> GIVEN MATERIAL:
========================

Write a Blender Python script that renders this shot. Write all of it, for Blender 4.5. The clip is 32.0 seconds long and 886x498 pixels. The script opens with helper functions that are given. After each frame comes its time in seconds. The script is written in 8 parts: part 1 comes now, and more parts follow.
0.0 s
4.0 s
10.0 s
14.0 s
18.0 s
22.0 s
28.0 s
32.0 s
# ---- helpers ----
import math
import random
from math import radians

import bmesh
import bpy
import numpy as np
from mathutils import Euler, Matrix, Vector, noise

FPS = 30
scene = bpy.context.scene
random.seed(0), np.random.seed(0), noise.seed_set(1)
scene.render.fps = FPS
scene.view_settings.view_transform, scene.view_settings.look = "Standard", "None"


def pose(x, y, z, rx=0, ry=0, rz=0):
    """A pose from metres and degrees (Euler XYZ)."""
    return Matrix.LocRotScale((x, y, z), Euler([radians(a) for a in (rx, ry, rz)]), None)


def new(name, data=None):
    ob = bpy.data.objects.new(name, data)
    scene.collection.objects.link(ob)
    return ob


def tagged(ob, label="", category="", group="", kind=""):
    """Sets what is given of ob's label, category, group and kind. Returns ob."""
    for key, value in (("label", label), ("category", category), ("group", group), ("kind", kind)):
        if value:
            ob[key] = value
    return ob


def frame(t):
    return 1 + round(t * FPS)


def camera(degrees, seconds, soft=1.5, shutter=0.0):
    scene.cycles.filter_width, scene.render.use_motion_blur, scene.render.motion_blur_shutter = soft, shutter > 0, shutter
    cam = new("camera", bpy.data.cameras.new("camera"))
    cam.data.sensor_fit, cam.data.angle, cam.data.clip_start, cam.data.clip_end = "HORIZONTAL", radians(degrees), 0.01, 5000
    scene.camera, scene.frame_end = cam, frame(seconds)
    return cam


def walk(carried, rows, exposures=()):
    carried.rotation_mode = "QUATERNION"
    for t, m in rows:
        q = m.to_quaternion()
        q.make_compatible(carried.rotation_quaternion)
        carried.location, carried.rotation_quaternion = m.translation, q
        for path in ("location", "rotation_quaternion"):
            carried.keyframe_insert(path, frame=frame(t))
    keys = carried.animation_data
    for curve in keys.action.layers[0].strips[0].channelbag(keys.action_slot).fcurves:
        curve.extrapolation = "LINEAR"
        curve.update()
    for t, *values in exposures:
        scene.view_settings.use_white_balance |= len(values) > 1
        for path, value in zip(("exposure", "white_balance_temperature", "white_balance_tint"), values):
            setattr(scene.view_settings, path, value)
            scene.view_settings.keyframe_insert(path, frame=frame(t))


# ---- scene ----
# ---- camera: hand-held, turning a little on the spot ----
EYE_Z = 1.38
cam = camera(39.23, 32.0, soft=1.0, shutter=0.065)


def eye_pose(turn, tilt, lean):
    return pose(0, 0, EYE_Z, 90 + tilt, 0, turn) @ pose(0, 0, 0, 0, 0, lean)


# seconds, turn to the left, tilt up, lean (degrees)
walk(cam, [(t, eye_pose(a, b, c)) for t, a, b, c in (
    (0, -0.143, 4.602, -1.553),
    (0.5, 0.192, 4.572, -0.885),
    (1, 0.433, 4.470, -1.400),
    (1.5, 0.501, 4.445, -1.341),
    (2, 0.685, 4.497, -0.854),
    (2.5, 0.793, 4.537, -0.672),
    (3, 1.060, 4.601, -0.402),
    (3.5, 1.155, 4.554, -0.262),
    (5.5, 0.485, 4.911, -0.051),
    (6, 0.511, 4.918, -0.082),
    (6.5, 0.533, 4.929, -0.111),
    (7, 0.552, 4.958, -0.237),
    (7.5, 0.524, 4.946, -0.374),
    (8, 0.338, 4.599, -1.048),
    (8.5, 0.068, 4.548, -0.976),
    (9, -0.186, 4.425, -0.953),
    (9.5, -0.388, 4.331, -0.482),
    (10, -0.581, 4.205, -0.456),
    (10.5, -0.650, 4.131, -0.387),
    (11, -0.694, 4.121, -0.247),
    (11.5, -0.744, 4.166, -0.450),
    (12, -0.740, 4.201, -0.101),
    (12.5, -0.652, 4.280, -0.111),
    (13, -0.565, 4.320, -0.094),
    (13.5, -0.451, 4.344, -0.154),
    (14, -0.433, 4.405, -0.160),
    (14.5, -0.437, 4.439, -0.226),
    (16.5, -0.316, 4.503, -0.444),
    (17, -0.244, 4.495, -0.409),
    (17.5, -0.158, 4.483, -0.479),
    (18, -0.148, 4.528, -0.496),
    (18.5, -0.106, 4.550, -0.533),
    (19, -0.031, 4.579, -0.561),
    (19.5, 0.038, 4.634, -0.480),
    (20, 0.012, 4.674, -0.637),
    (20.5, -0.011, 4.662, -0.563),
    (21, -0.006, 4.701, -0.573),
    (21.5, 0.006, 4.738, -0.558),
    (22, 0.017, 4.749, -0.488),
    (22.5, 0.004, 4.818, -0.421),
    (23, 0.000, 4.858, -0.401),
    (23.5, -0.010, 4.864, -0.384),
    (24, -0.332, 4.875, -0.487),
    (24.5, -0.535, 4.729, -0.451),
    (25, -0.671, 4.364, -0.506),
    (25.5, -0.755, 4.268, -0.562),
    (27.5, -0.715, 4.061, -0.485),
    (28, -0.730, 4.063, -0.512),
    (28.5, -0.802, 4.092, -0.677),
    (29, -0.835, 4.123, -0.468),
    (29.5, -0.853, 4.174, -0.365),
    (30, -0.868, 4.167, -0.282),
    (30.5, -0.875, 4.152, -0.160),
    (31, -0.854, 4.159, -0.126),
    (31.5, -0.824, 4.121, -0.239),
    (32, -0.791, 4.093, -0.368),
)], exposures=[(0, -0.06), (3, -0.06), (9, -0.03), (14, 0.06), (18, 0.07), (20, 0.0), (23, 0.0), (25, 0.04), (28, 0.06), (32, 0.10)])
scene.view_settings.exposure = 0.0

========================

Write out, from the lines above, only those from the line with "carried.location, carried.rotation_quaternion = m.translation, q" to the line with "for curve in", exactly as given, including the first and the last.

        carried.location, carried.rotation_quaternion = m.translation, q
        for path in ("location", "rotation_quaternion"):
            carried.keyframe_insert(path, frame=frame(t))
    keys = carried.animation_data
    for curve in keys.action.layers[0].strips[0].channelbag(keys.action_slot).fcurves:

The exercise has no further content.